C’est un trouble qu’on évite d’évoquer. Moins répandue que l’incontinence urinaire, l’incontinence fécale ou anale touche pourtant un million de Français. Et malgré les conséquences sur la qualité de vie et le quotidien, de nombreux malades tardent à consulter. Outre le sentiment de honte, les patients pensent qu’il n’y pas de solution efficace. Mais le traitement mis au point par une équipe de l’université et du CHU de Rouen, et présenté dans Annals of Surgery, pourrait bien changer la donne.
L’incontinence anale est liée à l’altération des muscles sphincter qui entourent l’anus. Ces dommages peuvent apparaître après un accouchement – entre 10 et 15 % des femmes sont concernées -, une intervention chirurgicale ou une atteinte neurologique. Le vieillissement et les changements hormonaux chez la femme sont aussi des facteurs.
Pour atténuer les symptômes, il faut donc réparer ces muscles et leur redonner leur capacité de contraction.
Une thérapie efficace chez le rat
Pour y arriver, des chercheurs français de l’Inserm dirigés par Olivier Boyer ont imaginé une thérapie cellulaire consistant à utiliser des cellules souches musculaires, aussi appelées myoblastes.
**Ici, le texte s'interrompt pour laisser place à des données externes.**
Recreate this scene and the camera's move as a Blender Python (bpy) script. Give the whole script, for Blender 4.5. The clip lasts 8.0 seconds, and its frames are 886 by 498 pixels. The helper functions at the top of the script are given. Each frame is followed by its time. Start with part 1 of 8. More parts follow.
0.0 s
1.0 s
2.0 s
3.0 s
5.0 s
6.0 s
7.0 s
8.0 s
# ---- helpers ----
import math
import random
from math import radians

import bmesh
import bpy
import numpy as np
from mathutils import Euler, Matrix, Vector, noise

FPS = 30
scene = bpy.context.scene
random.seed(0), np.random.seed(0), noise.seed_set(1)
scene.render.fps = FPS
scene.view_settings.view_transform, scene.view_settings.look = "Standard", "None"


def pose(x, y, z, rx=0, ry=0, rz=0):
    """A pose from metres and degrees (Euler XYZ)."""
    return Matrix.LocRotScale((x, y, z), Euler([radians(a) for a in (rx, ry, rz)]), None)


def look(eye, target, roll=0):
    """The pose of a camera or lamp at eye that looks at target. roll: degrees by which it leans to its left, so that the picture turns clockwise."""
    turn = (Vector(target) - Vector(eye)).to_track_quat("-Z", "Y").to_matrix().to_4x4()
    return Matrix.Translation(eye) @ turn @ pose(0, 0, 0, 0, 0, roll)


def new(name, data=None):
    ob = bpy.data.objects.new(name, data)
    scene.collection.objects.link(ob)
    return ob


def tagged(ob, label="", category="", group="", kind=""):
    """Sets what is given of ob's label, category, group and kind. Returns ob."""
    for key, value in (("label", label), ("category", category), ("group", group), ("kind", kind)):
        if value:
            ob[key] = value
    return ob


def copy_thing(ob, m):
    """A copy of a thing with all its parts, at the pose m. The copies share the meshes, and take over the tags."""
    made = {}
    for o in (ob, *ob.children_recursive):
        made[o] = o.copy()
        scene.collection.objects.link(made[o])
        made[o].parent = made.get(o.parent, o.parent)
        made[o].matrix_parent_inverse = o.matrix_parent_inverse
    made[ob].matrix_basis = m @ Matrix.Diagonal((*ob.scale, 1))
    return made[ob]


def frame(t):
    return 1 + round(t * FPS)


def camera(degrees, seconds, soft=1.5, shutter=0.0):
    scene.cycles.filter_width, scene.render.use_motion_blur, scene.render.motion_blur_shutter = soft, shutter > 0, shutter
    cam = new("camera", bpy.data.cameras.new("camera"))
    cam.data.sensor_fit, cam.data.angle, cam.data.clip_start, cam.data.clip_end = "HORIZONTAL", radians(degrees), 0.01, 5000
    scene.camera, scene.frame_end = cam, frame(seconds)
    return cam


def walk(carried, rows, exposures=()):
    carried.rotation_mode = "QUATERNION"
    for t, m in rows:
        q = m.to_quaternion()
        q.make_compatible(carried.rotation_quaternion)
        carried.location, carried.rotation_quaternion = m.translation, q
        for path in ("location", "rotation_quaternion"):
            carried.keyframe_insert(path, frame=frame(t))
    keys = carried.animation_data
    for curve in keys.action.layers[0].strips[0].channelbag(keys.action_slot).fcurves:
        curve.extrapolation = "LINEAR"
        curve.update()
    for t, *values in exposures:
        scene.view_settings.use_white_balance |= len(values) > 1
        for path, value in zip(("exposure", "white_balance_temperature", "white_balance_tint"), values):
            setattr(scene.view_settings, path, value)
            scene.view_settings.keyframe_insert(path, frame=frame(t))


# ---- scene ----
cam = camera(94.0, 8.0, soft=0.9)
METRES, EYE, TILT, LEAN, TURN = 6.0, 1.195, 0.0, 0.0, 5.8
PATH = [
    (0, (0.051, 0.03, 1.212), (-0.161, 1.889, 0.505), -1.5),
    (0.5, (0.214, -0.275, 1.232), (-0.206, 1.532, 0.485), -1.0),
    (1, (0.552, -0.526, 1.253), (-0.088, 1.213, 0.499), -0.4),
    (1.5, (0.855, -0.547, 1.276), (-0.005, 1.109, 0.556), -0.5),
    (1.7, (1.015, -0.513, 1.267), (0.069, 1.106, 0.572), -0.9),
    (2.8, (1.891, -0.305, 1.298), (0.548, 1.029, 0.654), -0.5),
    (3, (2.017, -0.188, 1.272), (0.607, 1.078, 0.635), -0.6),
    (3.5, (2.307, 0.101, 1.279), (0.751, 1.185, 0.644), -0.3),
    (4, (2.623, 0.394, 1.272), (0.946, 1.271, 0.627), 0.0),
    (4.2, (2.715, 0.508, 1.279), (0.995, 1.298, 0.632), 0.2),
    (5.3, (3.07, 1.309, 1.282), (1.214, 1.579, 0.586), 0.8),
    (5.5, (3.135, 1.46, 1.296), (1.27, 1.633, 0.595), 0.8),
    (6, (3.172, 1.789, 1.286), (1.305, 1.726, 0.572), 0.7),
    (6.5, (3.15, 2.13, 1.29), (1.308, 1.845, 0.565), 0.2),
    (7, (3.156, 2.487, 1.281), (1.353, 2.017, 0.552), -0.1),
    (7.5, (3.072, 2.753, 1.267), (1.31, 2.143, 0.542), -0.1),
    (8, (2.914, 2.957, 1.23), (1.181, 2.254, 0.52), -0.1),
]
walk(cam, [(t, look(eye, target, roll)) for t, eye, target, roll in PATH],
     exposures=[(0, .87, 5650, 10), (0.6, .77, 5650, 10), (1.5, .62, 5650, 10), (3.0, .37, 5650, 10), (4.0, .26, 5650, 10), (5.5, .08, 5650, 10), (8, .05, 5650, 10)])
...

Leurs premiers tests effectués chez le rat ont été très prometteurs. Après l’injection, les cellules souches sont devenues des fibres musculaires. Les cobayes ont alors récupéré une fonction sphinctérienne.
Fort de ces résultats, ils ont expérimenté leur traitement chez 24 patients dans le cadre d’un essai de phase 2 randomisé en double aveugle. La moitié des volontaires ont donc reçu une injection de myoblastes et l’autre moitié un placebo. Ni les participants ni les médecins ne savaient ce que contenaient les seringues.
Au préalable, un fragment de muscle a été prélevé au niveau de la cuisse des malades. Les cellules souches ont ensuite été cultivées en laboratoire pour en obtenir un nombre insuffisant. Pour chacun des participants, les préparations ont été congelées.
60 % de répondants
Un an après l’injection, le traitement a fonctionné chez 7 personnes sur 12 (58 %) alors que seulement une patiente du groupe placebo a vu son incontinence s’améliorer. « Face à ces bons résultats, les patients du groupe placebo qui le désiraient ont pu bénéficier de l’injection de leurs cellules musculaires qui avait été cryoconservées. Leur suivi a montré un taux de réponse aussi satisfaisant que celui du 1er groupe », indique l’Inserm.
Pour les auteurs, ces travaux montrent que cette thérapie innovante est efficace pour traiter des patients atteints d’incontinence anale. Elle apparaît également sûre et bien toléré. Bien que leur essai clinique se poursuit, ils estiment qu’elle pourrait trouver sa place dans l’arsenal thérapeutique au même titre que la stimulation des racines sacrées ou l’implantation de sphincter artificiel.